» **Brief**:
Give the number of lines that include the word "this", nothing more.

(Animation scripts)
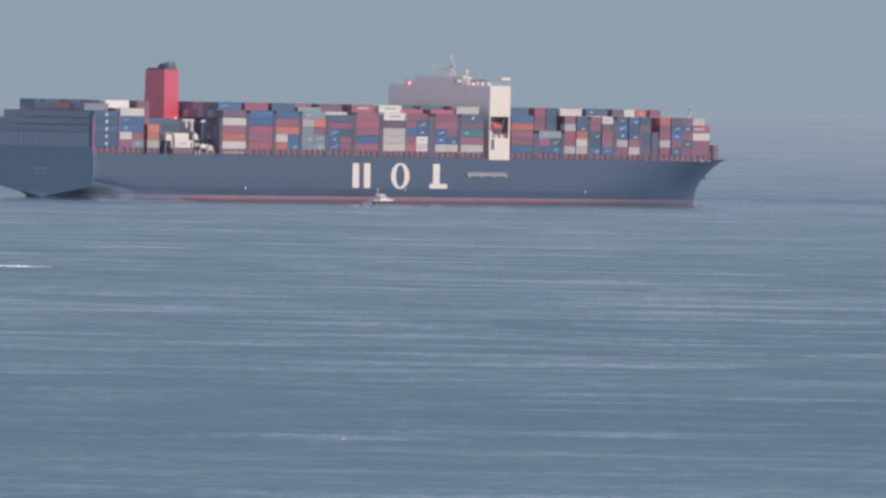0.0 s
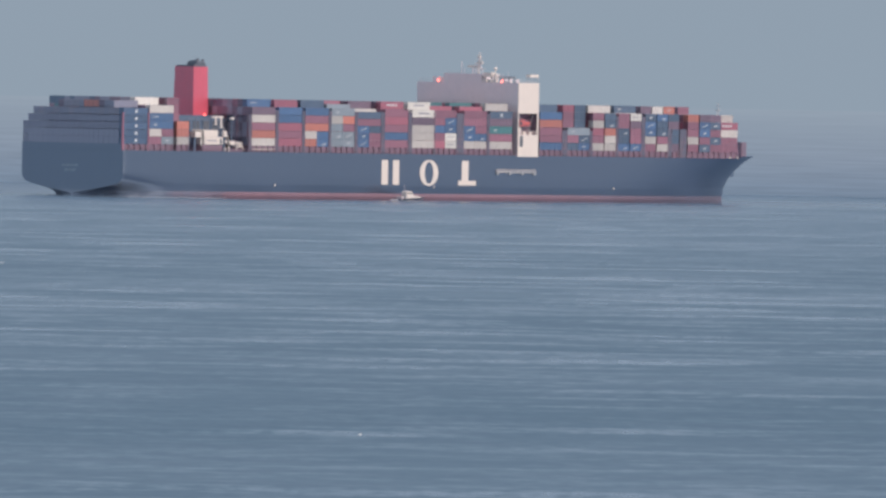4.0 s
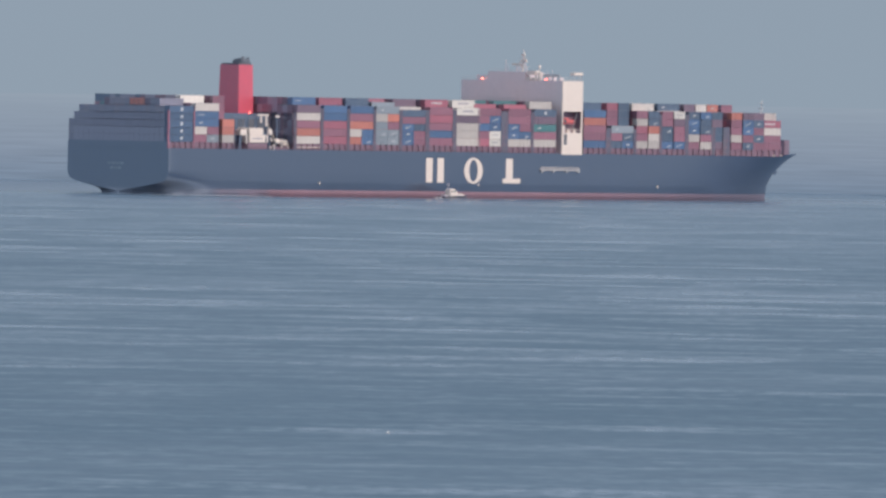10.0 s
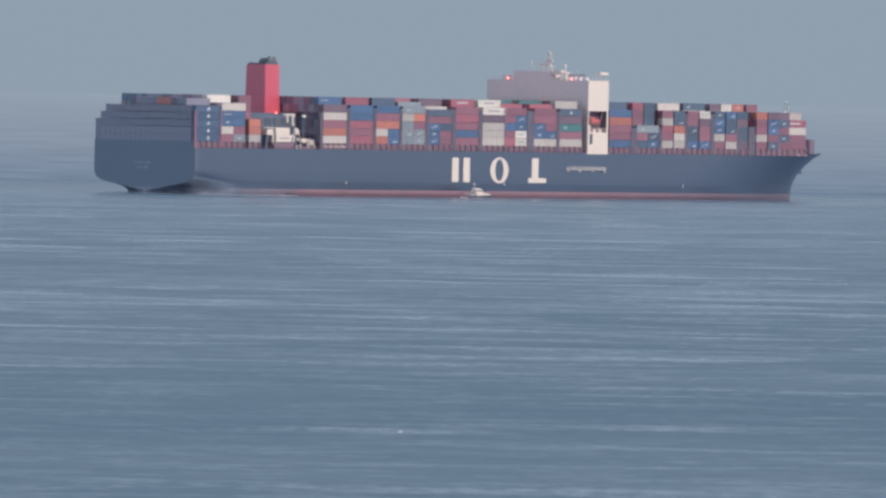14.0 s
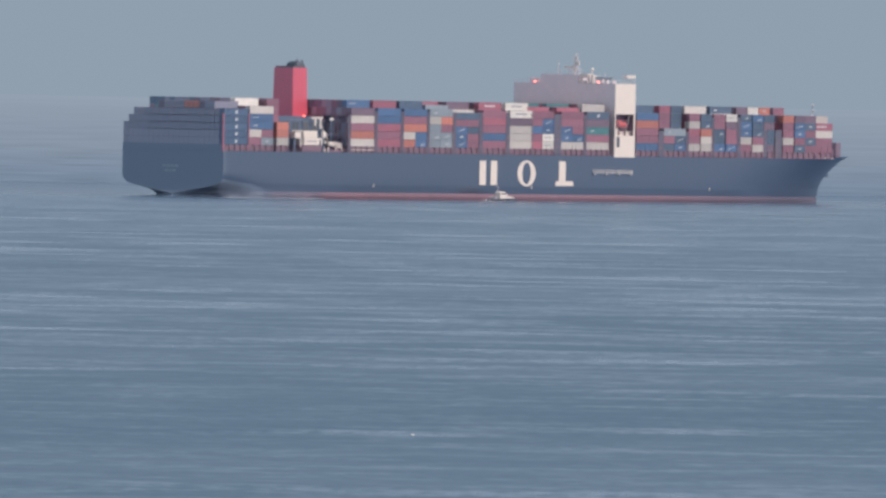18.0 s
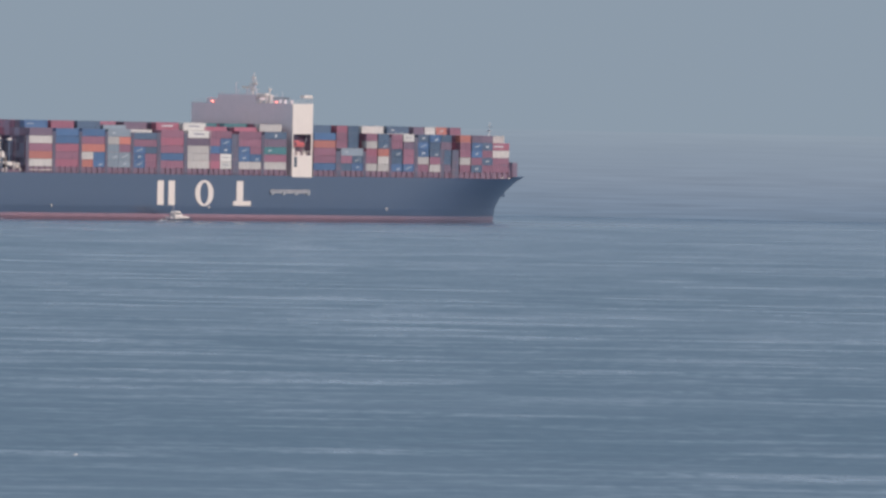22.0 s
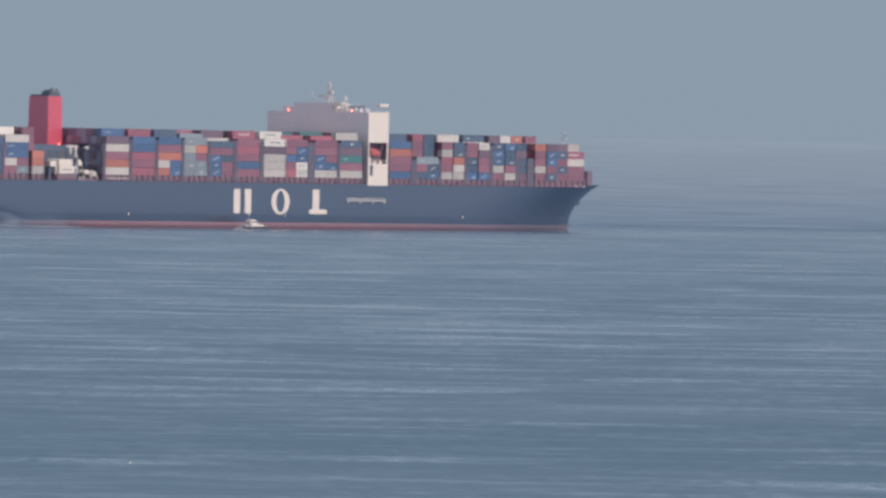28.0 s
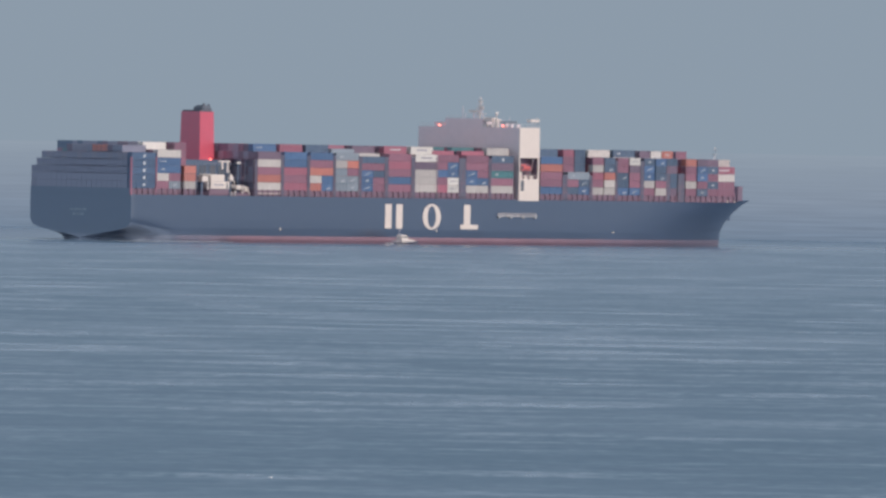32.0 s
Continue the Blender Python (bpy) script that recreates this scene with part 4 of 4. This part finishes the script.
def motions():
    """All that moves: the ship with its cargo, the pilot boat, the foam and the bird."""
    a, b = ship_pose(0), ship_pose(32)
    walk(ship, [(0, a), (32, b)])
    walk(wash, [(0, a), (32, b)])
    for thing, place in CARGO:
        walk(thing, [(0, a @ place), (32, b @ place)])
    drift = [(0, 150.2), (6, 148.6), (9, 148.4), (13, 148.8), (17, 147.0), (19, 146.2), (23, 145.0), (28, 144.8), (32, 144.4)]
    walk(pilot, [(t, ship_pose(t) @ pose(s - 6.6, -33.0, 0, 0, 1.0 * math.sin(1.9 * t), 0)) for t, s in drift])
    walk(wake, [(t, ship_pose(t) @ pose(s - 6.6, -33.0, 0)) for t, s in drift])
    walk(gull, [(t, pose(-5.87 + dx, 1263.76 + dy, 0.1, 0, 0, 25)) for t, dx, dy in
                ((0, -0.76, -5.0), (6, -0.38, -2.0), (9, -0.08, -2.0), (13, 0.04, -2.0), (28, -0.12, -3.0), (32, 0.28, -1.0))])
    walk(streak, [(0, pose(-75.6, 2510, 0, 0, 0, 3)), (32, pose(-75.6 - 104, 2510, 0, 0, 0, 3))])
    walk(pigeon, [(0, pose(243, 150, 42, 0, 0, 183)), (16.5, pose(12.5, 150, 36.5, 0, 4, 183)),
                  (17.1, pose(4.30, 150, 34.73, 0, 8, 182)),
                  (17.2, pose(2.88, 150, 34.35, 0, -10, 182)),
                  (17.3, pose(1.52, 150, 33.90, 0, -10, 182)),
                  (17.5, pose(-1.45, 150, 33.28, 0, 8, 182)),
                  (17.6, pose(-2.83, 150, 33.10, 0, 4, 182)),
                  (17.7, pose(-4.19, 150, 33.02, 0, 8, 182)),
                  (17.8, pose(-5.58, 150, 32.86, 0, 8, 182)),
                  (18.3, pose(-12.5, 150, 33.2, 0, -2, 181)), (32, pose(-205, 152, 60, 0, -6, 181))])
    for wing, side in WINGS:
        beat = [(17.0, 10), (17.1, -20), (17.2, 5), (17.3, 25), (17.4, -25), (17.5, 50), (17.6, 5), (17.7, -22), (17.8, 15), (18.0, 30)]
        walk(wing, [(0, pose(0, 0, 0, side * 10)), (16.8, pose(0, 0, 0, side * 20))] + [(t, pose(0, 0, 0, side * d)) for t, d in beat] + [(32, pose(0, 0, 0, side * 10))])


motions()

...

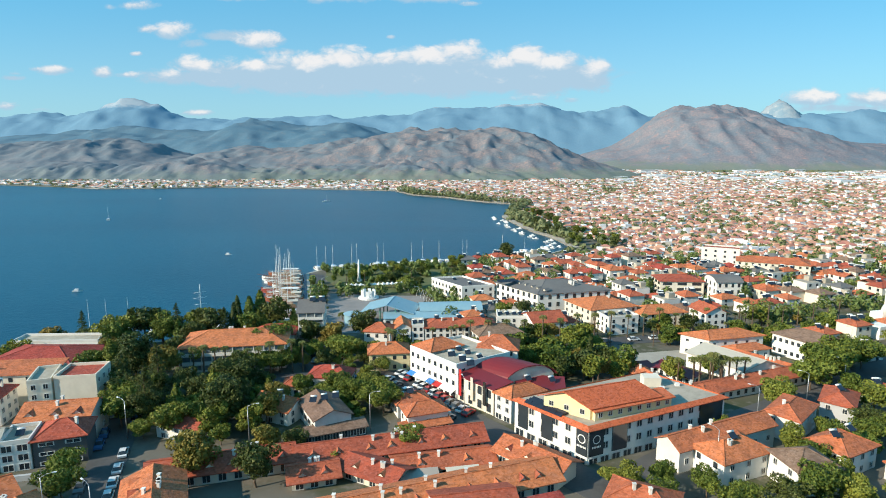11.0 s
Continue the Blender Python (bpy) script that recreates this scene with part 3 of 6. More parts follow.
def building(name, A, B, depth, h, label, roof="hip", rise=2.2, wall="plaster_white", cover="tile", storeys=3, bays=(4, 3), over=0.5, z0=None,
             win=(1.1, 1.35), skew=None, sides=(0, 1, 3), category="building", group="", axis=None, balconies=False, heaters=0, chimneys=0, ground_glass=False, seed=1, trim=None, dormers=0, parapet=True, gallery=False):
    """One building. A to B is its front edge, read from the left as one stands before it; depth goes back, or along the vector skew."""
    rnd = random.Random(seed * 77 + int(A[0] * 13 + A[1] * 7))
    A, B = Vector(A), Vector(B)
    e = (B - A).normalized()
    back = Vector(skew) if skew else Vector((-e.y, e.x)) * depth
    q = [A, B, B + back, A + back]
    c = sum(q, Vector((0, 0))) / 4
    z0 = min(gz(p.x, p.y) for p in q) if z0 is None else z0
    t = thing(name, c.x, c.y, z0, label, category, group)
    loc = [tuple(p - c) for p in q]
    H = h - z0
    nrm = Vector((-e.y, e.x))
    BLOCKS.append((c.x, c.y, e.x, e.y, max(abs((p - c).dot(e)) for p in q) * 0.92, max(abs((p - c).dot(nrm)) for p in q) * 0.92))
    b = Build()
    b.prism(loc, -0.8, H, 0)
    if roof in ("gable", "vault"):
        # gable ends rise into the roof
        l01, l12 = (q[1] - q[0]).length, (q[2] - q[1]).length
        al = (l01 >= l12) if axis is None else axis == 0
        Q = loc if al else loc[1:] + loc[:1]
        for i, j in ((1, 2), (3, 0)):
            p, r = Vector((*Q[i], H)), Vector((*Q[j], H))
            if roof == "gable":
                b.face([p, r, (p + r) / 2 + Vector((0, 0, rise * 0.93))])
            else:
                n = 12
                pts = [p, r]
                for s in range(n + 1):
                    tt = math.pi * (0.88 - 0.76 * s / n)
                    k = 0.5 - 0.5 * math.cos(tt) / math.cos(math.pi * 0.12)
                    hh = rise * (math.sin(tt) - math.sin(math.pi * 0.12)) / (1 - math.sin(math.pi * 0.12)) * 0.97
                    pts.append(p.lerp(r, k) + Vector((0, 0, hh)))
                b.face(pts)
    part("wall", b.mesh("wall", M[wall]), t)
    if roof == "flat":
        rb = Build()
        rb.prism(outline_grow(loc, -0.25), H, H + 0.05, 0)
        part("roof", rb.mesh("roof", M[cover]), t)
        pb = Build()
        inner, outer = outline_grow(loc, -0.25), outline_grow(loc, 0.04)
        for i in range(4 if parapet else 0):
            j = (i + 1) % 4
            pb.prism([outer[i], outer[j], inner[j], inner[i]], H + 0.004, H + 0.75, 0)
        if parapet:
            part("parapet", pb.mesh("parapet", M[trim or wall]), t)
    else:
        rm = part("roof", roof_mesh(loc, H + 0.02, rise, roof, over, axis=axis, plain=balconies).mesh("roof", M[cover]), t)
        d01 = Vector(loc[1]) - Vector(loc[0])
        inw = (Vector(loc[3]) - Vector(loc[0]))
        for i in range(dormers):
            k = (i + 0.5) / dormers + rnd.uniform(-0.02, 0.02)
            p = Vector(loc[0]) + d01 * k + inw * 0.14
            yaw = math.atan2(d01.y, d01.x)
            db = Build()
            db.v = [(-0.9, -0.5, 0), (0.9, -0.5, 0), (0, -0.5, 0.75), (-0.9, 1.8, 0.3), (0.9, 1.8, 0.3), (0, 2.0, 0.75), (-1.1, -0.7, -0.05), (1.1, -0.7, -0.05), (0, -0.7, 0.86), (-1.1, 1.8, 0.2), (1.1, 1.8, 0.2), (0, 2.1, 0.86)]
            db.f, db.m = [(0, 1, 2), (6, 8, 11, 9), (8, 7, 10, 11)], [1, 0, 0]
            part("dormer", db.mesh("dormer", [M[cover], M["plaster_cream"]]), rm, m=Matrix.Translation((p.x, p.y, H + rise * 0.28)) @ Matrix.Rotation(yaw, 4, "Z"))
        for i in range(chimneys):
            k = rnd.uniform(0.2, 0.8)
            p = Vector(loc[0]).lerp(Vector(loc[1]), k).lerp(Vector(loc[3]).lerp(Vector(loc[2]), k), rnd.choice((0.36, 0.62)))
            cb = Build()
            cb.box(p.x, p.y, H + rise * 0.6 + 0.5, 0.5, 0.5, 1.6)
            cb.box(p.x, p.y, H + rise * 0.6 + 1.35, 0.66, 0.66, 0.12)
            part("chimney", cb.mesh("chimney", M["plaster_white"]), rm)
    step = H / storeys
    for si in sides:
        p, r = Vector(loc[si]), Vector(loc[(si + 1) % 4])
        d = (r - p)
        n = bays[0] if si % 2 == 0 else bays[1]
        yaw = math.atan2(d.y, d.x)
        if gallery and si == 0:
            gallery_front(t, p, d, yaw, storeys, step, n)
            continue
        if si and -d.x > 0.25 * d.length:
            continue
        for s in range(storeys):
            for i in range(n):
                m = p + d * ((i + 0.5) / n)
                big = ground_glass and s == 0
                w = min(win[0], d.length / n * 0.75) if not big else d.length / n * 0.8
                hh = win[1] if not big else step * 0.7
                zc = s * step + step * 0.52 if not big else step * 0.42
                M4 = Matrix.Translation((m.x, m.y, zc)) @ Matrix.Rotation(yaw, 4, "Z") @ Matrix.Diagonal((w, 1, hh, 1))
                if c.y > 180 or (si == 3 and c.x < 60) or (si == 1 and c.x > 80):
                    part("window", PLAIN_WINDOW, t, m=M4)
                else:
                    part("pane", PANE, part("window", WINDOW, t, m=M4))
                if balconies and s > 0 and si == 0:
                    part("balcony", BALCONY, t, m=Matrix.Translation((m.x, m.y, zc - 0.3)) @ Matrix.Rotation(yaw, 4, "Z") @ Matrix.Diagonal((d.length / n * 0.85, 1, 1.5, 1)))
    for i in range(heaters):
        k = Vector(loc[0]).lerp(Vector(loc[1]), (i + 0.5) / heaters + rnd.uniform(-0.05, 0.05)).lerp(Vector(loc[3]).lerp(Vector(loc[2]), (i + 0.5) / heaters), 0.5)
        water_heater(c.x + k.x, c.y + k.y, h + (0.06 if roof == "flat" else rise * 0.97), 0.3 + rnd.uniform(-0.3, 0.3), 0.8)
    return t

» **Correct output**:
2